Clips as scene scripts
■ ■ ■ ■ ■

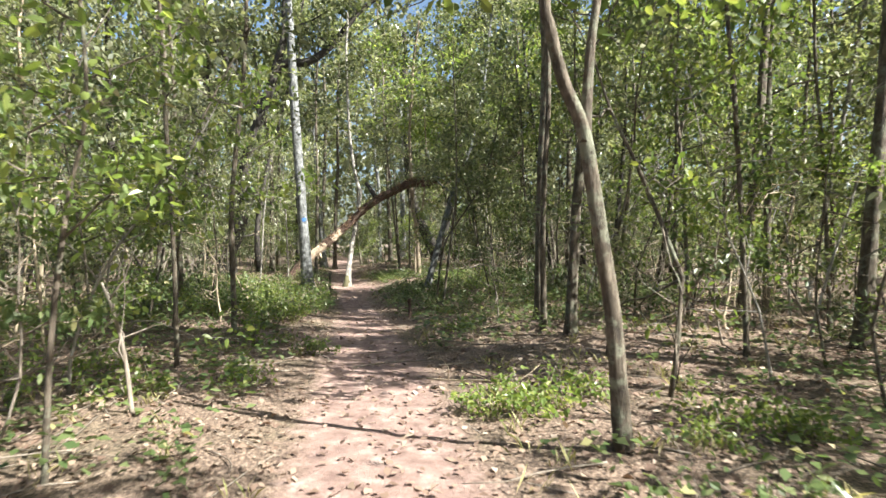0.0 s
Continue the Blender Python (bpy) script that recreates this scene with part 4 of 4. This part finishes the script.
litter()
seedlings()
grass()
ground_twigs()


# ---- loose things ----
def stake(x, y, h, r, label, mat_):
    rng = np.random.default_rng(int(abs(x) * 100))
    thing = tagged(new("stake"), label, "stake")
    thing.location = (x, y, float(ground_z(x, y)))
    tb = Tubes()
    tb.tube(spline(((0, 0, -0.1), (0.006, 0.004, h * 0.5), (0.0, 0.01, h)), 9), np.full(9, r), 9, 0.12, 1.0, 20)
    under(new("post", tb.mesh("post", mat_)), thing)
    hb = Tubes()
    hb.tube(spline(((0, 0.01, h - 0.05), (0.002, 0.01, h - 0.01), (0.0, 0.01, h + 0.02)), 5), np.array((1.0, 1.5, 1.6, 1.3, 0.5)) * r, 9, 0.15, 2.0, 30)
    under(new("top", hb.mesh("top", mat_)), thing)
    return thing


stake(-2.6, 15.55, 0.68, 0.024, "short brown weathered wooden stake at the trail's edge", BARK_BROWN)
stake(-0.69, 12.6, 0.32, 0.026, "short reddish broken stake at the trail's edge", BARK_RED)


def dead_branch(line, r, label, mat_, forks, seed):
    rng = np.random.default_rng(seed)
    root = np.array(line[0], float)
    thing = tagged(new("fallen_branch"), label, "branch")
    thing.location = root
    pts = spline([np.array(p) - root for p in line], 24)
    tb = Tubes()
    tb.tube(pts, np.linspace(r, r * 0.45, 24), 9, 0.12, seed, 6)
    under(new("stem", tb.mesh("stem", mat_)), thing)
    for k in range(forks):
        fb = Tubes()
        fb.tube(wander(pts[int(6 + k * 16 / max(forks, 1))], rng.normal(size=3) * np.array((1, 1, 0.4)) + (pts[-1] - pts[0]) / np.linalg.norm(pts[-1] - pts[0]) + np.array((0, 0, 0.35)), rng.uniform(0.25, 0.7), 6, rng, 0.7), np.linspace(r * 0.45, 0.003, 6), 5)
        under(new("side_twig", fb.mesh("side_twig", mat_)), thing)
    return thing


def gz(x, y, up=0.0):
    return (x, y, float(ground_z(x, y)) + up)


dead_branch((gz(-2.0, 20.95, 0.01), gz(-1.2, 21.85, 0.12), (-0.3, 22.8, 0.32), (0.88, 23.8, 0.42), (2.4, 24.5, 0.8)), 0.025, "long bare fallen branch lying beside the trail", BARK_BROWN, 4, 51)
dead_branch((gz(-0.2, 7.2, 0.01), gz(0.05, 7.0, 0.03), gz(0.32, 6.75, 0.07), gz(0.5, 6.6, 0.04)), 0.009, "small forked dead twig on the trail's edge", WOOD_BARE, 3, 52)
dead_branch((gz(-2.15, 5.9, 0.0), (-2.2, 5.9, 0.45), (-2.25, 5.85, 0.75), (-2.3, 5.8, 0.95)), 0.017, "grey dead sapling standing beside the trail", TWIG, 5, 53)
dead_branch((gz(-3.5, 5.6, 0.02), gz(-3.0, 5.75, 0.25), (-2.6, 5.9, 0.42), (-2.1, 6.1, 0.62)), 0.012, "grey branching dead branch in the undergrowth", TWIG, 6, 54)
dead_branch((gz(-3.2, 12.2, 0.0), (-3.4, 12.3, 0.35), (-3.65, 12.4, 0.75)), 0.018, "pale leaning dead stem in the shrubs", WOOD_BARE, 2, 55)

■ ■ ■ ■ ■

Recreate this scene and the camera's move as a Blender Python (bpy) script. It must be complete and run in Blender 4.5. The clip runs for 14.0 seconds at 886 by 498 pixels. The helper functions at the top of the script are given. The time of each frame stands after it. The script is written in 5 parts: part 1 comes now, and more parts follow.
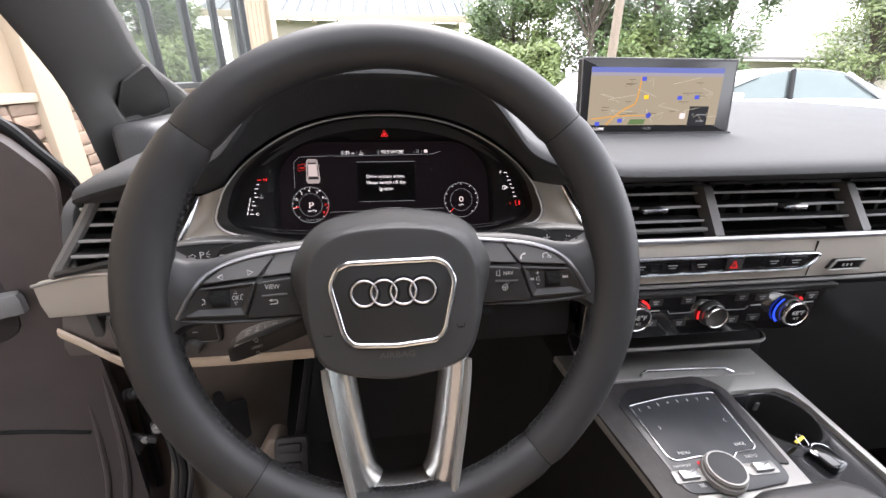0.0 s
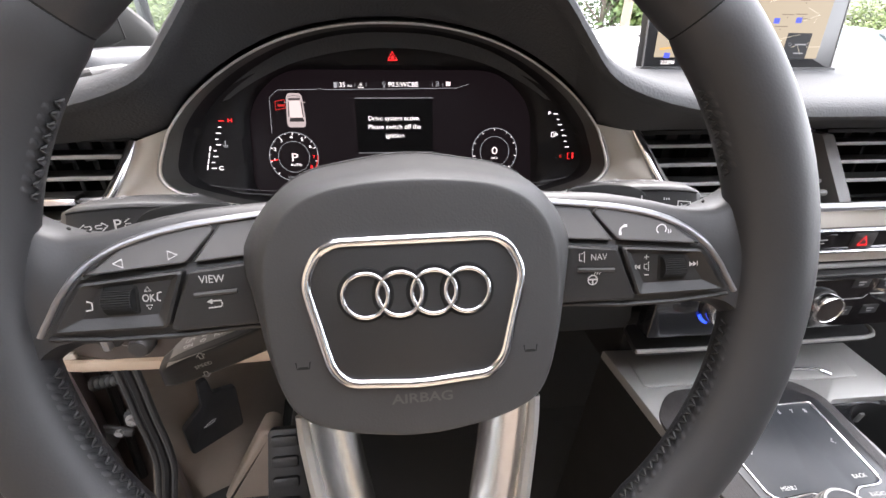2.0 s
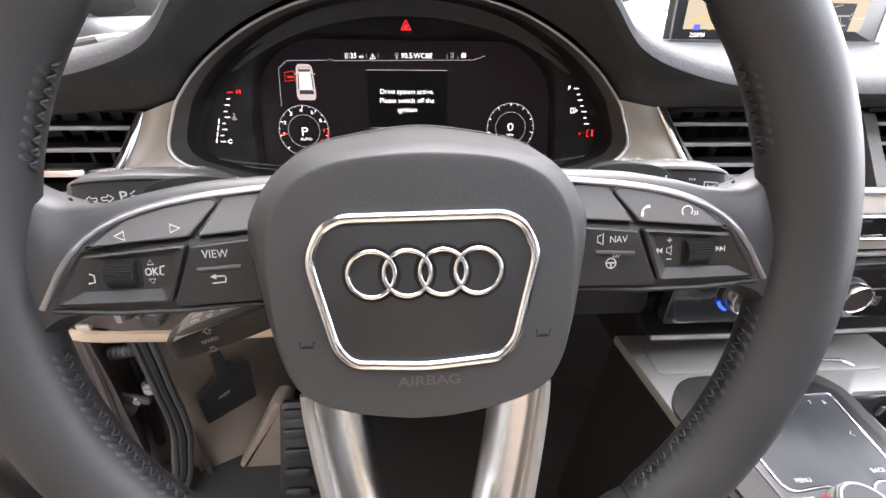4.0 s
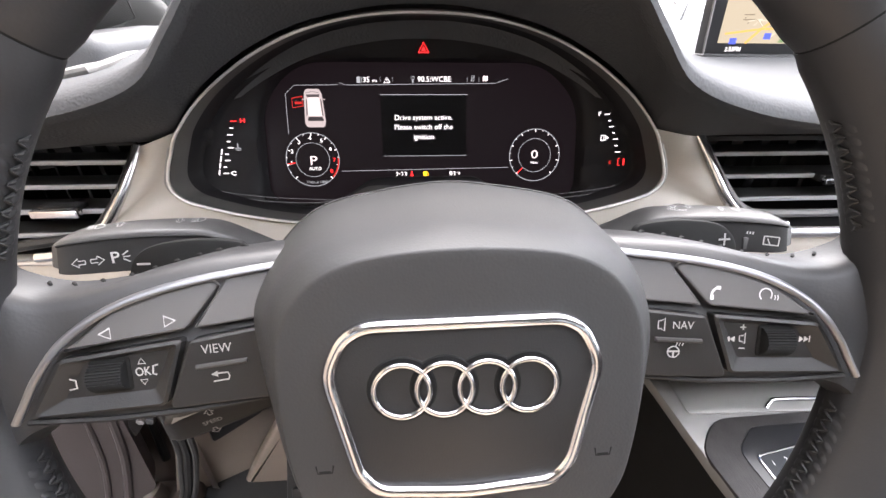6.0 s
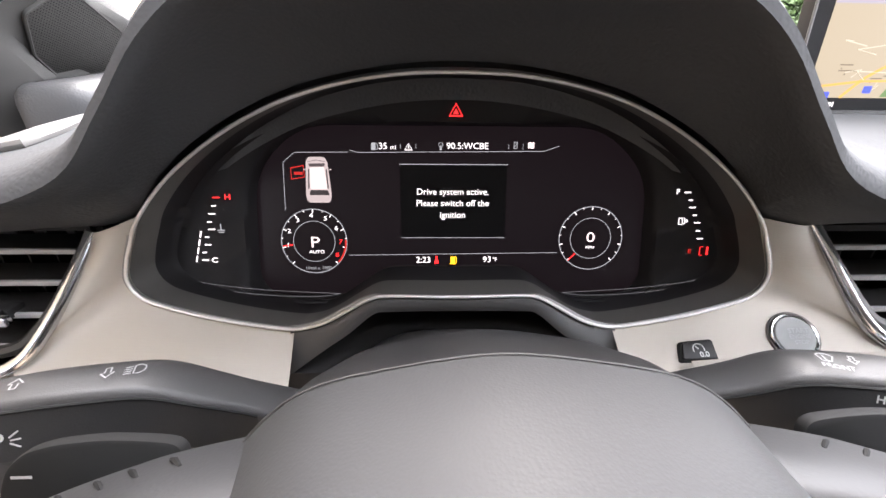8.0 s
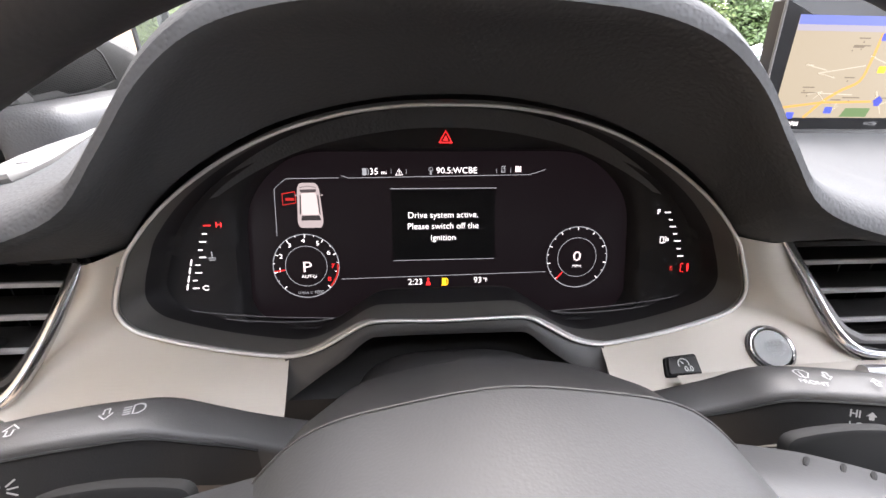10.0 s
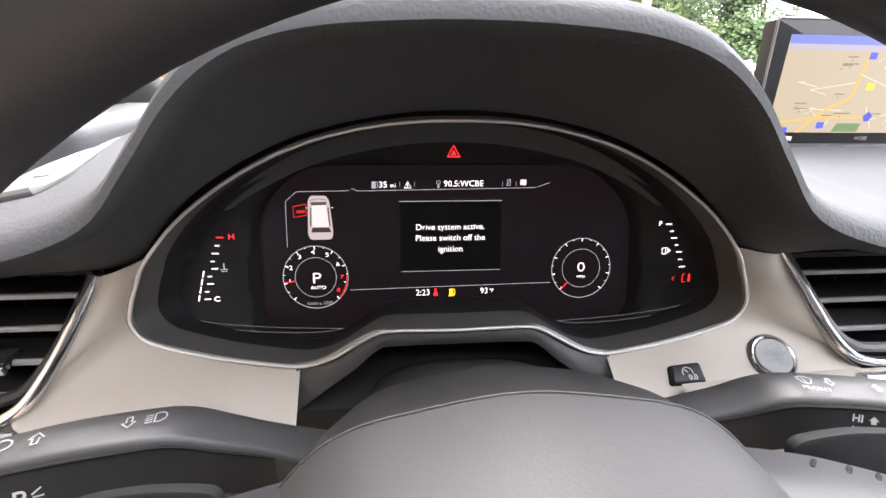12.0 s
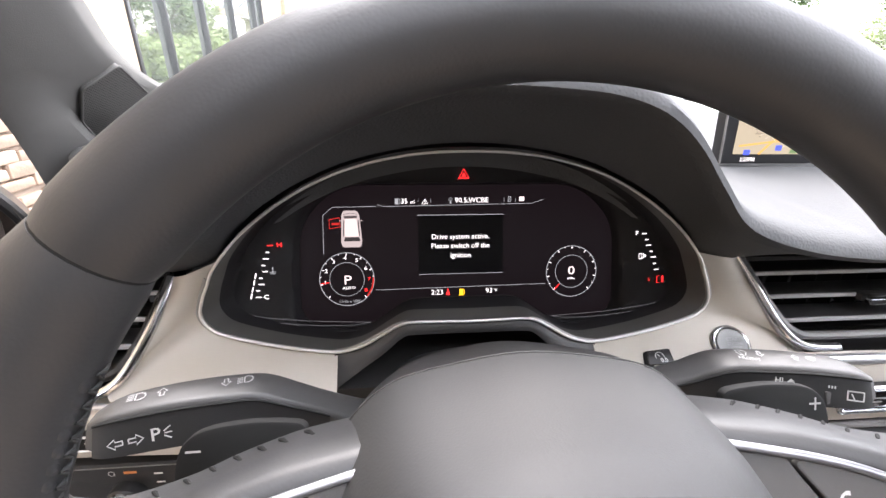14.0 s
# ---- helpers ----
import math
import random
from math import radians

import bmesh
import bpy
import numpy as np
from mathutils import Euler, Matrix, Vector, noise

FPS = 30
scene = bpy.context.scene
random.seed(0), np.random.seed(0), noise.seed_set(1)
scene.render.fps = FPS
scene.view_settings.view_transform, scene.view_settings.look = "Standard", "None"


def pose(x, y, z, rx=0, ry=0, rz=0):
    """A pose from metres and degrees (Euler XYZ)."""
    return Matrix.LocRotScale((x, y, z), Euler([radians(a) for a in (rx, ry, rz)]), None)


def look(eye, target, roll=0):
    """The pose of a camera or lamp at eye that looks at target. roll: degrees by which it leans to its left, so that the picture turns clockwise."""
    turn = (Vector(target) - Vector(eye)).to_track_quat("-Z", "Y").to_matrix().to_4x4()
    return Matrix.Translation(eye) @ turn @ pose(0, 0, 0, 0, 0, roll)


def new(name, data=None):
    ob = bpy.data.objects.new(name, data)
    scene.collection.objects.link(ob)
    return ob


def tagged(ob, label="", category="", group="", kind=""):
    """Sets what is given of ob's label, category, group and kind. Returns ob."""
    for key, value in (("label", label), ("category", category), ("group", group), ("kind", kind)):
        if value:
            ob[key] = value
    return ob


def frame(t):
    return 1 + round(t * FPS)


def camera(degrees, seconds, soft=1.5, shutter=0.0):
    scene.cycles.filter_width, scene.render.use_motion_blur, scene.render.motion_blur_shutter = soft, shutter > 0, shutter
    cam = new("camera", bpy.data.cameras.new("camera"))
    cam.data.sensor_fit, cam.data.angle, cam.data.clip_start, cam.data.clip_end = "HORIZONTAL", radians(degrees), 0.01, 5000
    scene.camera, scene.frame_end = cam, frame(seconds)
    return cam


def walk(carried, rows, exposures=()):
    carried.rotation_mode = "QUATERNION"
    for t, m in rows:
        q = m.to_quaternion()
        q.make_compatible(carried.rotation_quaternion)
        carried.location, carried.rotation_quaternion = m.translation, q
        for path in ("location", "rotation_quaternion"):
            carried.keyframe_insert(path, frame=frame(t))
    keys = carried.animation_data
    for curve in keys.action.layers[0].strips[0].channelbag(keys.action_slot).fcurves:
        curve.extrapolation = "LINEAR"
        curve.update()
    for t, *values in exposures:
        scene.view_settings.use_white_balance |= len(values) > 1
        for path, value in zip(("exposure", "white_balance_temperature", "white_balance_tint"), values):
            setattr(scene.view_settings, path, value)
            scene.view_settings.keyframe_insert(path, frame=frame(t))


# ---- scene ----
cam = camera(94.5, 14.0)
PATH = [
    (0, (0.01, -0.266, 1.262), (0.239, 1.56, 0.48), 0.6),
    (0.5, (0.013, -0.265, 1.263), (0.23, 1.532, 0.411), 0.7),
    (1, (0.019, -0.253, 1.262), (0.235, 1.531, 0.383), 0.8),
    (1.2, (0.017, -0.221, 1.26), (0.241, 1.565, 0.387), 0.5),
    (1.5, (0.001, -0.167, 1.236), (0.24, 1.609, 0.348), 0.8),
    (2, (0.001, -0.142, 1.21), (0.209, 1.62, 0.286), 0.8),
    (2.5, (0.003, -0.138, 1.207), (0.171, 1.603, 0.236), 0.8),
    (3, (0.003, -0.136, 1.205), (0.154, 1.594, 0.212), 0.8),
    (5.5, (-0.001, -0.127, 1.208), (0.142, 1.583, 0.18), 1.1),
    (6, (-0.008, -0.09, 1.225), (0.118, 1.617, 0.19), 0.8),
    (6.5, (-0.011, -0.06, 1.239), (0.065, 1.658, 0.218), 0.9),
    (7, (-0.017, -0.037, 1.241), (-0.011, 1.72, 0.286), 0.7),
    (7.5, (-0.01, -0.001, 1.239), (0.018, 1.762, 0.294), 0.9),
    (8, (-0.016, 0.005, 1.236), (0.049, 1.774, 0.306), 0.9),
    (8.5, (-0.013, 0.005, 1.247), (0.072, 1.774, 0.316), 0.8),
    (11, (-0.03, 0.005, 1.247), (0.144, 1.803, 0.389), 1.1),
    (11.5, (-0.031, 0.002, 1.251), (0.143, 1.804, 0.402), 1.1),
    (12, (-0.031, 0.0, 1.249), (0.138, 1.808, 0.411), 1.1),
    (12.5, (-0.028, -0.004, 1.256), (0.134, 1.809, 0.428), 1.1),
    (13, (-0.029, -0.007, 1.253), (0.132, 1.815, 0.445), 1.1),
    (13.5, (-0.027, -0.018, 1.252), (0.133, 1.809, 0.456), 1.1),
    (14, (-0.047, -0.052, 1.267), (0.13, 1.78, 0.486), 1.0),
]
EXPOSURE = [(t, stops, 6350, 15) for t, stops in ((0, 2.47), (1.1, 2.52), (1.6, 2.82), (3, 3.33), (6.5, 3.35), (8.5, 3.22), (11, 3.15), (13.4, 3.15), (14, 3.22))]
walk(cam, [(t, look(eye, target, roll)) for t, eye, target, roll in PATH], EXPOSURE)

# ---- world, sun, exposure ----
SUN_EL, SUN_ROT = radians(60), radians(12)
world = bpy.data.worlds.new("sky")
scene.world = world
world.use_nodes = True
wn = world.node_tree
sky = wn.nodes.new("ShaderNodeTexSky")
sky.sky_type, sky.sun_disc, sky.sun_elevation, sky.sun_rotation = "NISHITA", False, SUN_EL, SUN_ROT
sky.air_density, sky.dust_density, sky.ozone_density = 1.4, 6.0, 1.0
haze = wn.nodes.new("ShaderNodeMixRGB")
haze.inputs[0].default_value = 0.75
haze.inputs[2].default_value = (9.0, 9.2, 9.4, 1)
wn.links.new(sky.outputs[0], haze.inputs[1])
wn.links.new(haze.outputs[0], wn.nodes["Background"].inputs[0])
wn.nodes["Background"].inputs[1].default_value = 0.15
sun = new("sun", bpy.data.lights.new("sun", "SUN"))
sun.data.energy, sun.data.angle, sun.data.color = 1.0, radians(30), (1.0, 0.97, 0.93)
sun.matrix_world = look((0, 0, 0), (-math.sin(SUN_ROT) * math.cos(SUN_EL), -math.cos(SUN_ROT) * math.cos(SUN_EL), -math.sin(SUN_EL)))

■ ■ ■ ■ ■

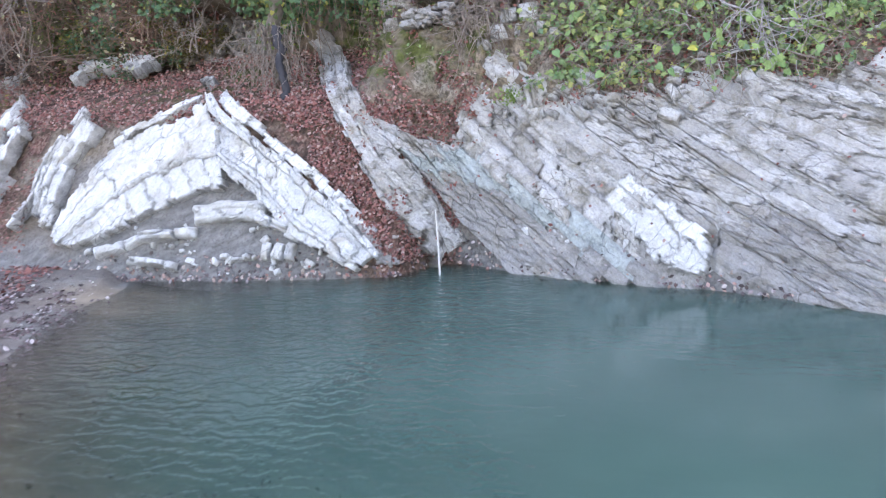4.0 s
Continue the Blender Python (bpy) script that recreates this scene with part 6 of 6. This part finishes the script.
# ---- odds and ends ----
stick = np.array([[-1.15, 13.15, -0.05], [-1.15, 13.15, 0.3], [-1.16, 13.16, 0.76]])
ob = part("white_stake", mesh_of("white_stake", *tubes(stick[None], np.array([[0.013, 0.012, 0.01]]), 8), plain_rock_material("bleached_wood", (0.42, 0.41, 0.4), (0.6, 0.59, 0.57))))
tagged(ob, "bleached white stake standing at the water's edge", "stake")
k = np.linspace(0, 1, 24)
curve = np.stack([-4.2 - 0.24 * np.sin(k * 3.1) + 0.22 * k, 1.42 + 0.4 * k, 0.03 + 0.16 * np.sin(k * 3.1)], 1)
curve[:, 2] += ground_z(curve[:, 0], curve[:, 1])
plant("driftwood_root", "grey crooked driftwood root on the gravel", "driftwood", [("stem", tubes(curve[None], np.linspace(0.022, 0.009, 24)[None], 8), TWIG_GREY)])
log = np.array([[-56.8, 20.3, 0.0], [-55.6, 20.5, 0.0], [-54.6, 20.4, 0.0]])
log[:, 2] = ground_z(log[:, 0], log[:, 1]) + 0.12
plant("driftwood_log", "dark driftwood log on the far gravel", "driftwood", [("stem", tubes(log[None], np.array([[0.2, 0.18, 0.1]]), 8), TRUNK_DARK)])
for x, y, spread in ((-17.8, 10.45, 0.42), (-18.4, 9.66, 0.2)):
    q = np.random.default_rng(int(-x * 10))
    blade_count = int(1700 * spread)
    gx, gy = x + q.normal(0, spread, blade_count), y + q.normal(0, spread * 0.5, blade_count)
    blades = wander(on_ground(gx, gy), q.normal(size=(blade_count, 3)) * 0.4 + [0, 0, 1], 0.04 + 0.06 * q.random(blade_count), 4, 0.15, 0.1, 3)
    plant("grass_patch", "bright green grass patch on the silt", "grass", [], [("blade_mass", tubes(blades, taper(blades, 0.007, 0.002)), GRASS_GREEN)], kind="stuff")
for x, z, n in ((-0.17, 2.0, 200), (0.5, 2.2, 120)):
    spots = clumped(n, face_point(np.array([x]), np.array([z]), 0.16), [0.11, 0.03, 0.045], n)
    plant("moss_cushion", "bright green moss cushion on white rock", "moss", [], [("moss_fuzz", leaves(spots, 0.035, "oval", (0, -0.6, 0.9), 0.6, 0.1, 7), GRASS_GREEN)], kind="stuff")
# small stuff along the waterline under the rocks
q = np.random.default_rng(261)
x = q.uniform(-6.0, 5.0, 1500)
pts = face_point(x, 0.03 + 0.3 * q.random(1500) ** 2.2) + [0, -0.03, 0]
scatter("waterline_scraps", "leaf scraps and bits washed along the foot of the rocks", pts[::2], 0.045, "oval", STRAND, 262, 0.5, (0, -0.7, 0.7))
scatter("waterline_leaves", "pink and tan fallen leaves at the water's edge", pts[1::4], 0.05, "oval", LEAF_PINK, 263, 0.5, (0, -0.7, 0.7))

■ ■ ■ ■ ■

## What you should do
Retype, word for word, every line from the line with "for path in" to the line with "scene.view_settings.keyframe_insert(path, frame=frame(t))", inclusive. Add nothing.

## Correct answer
        for path in ("location", "rotation_quaternion"):
            carried.keyframe_insert(path, frame=frame(t))
    keys = carried.animation_data
    for curve in keys.action.layers[0].strips[0].channelbag(keys.action_slot).fcurves:
        curve.extrapolation = "LINEAR"
        curve.update()
    for t, *values in exposures:
        scene.view_settings.use_white_balance |= len(values) > 1
        for path, value in zip(("exposure", "white_balance_temperature", "white_balance_tint"), values):
            setattr(scene.view_settings, path, value)
            scene.view_settings.keyframe_insert(path, frame=frame(t))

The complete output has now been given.